**Items listed in a dataset**
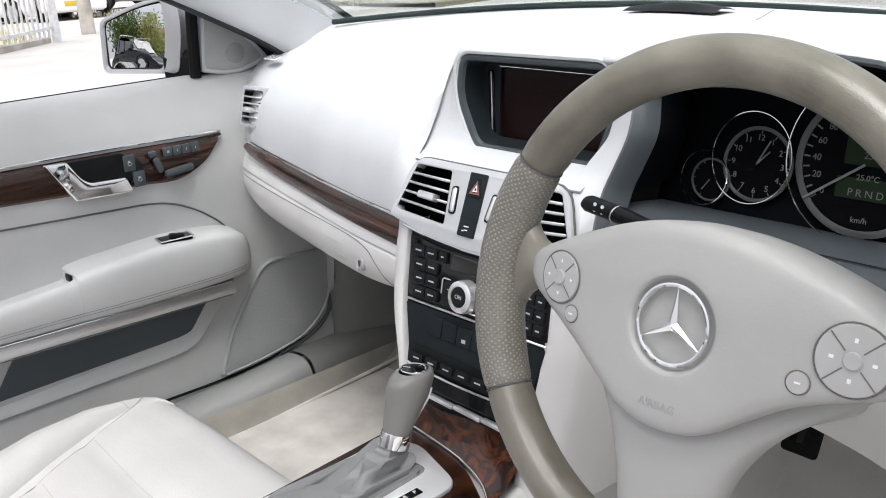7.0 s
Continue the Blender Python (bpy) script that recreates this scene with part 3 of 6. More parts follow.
# the badge's round dish
def circle_row(rr, dw, blend=1.0, k=0.0):
    out = []
    for p in ring0:
        a = math.atan2(p[1], p[0])
        c = Vector((rr * math.cos(a), 0.004 + rr * math.sin(a), 0))
        q = Vector((p[0] * k, p[1] * k + 0.004 * (1 - k), 0))
        u = q.lerp(c, blend)
        out.append(WC @ Vector((u.x, u.y, pad_w(u.x, u.y) + dw)))
    return out


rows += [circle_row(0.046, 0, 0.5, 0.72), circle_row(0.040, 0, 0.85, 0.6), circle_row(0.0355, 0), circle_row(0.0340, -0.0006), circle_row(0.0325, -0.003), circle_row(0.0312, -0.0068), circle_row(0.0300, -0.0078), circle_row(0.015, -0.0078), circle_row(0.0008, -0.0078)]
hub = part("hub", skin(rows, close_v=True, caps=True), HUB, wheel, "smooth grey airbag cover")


def on_wheel(u, v, w=0.0):
    """A pose on the hub's face, z towards the driver, leaning with its curve."""
    return WC @ Matrix.Translation((u, v, pad_w(u, v) + w)) @ Matrix.Rotation(math.atan(1.5 * u), 4, "Y")


# badge: a plain ring with three tapered arms
E = WC @ Matrix.Translation((0, 0.004, pad_w(0, 0) - 0.0035))
part("badge_ring", sweep([E @ Vector((0.0275 * math.cos(a), 0.0275 * math.sin(a), 0)) for a in np.linspace(0, 2 * math.pi, 48, endpoint=False)], 0.0019, 8, raw=True, closed=True), CHROME, hub)
for a in (90, 210, 330):
    bm = bmesh.new()
    a = radians(a)
    d, n = Vector((math.cos(a), math.sin(a), 0)), Vector((-math.sin(a), math.cos(a), 0))
    tip, l, rgt, top, low = d * 0.0268, n * 0.0034 + d * 0.0018, n * -0.0034 + d * 0.0018, Vector((0, 0, 0.0022)), Vector((0, 0, -0.003))
    vs = [bm.verts.new(E @ p) for p in (tip, l, rgt, top, low)]
    for q in ((0, 1, 3), (0, 3, 2), (0, 2, 4), (0, 4, 1), (1, 4, 3), (2, 3, 4)):
        bm.faces.new([vs[i] for i in q])
    part("badge_arm", bm, CHROME, hub, smooth=False)
part("lettering", text_bm("AIRBAG", 0.0085, on_wheel(0, -0.053, 0.0002) , 0.0002), material("embossed_grey", (0.345, 0.34, 0.335), 0.5), hub, "embossed word on the cover")

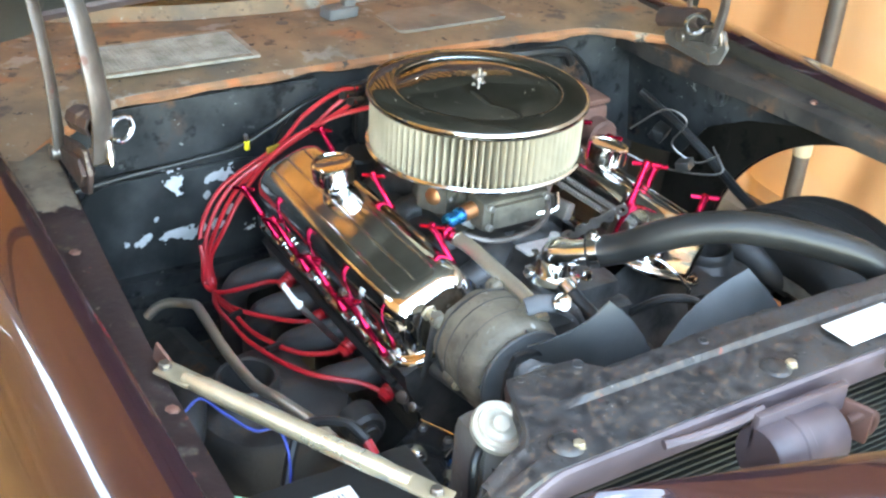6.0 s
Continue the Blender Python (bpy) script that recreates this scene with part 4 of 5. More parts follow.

**WHAT IS EXPECTED**
Take the lines above from the top of the records through the one with "return WC @" and repeat them exactly, without any pictures.

**SOLVED PROBLEM**
7.0 s
Continue the Blender Python (bpy) script that recreates this scene with part 3 of 6. More parts follow.
# the badge's round dish
def circle_row(rr, dw, blend=1.0, k=0.0):
    out = []
    for p in ring0:
        a = math.atan2(p[1], p[0])
        c = Vector((rr * math.cos(a), 0.004 + rr * math.sin(a), 0))
        q = Vector((p[0] * k, p[1] * k + 0.004 * (1 - k), 0))
        u = q.lerp(c, blend)
        out.append(WC @ Vector((u.x, u.y, pad_w(u.x, u.y) + dw)))
    return out


rows += [circle_row(0.046, 0, 0.5, 0.72), circle_row(0.040, 0, 0.85, 0.6), circle_row(0.0355, 0), circle_row(0.0340, -0.0006), circle_row(0.0325, -0.003), circle_row(0.0312, -0.0068), circle_row(0.0300, -0.0078), circle_row(0.015, -0.0078), circle_row(0.0008, -0.0078)]
hub = part("hub", skin(rows, close_v=True, caps=True), HUB, wheel, "smooth grey airbag cover")


def on_wheel(u, v, w=0.0):
    """A pose on the hub's face, z towards the driver, leaning with its curve."""
    return WC @ Matrix.Translation((u, v, pad_w(u, v) + w)) @ Matrix.Rotation(math.atan(1.5 * u), 4, "Y")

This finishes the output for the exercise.